# [Work required]
Look below. Copy each line that has "parts" in it.

# [Records for this exercise]

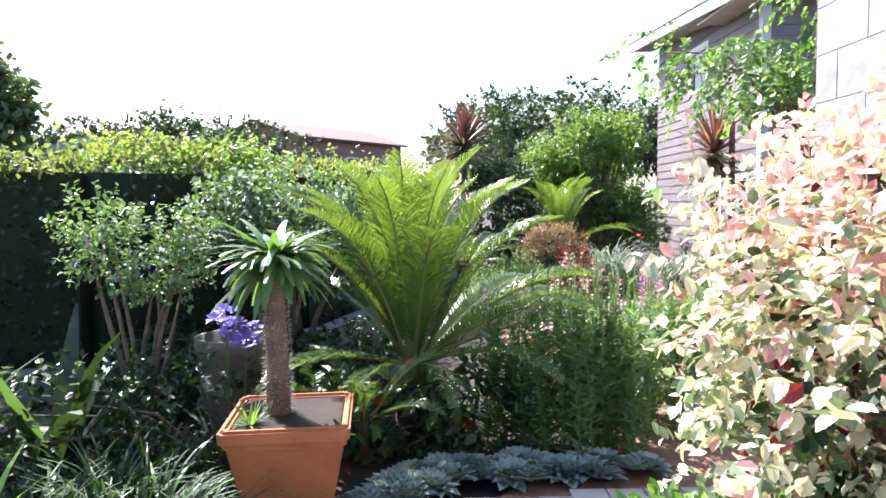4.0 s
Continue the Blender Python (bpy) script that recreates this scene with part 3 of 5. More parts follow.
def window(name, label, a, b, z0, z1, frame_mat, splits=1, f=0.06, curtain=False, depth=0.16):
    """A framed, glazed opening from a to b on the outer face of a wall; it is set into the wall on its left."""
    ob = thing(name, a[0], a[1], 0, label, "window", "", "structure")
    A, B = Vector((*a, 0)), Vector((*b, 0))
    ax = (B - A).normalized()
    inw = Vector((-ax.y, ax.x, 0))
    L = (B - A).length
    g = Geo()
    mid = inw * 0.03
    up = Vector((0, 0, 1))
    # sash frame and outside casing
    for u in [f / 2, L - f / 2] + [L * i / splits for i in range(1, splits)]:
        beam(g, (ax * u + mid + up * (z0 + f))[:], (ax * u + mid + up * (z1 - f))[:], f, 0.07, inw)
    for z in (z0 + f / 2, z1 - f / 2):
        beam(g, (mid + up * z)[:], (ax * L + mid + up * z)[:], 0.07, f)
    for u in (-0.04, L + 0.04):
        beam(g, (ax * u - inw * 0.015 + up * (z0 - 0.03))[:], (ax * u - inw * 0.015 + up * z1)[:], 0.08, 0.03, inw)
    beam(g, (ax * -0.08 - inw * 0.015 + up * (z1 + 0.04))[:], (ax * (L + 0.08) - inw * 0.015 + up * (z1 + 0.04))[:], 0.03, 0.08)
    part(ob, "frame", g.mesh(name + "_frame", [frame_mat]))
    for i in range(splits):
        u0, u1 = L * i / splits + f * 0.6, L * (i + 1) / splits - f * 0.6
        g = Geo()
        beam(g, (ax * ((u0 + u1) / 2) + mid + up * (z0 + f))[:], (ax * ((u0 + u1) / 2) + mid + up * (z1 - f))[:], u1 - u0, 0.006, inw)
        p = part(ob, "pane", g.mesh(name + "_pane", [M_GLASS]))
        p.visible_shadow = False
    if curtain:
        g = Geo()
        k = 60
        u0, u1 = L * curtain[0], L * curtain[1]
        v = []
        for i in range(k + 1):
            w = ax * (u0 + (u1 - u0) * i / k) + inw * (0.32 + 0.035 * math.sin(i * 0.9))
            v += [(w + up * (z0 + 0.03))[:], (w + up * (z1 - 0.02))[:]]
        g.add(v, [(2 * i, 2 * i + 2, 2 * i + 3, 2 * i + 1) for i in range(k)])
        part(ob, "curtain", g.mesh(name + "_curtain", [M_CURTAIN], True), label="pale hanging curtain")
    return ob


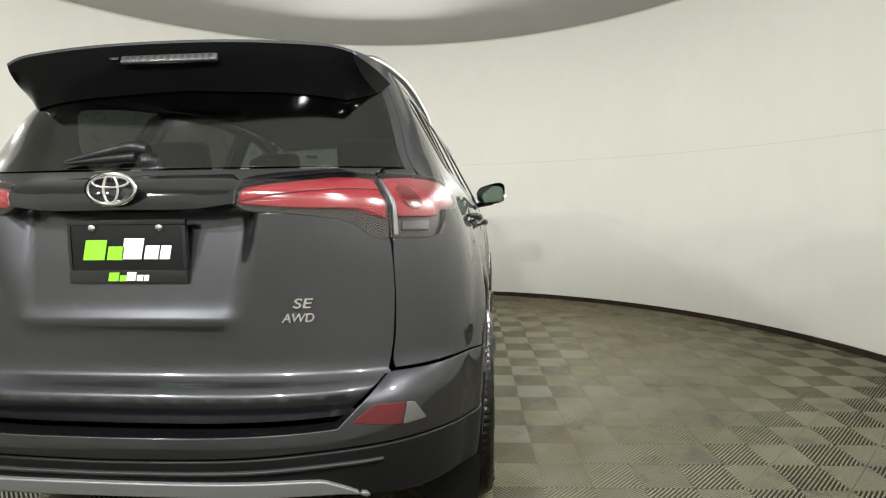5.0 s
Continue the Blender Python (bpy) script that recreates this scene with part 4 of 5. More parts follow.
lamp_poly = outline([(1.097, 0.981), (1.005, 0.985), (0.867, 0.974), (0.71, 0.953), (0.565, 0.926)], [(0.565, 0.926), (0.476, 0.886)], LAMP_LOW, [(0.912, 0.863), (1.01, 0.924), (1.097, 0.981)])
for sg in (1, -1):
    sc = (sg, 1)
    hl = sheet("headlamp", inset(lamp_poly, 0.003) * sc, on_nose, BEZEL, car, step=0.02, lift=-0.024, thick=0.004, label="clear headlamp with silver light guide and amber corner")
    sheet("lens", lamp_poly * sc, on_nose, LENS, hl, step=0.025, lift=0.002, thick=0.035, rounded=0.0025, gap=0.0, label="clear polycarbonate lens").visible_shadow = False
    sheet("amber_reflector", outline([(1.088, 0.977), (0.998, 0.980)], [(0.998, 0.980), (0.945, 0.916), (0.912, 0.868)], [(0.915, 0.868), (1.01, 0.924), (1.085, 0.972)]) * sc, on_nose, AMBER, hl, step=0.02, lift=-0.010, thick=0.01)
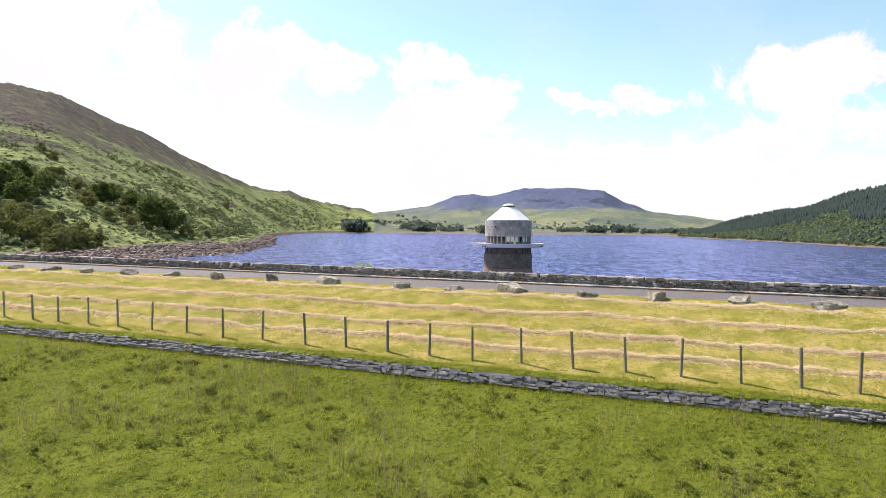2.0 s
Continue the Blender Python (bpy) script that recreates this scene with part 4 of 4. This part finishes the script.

# [Written solution]
Continue the Blender Python (bpy) script that recreates this scene with part 3 of 5. More parts follow.
Continue the Blender Python (bpy) script that recreates this scene with part 4 of 5. More parts follow.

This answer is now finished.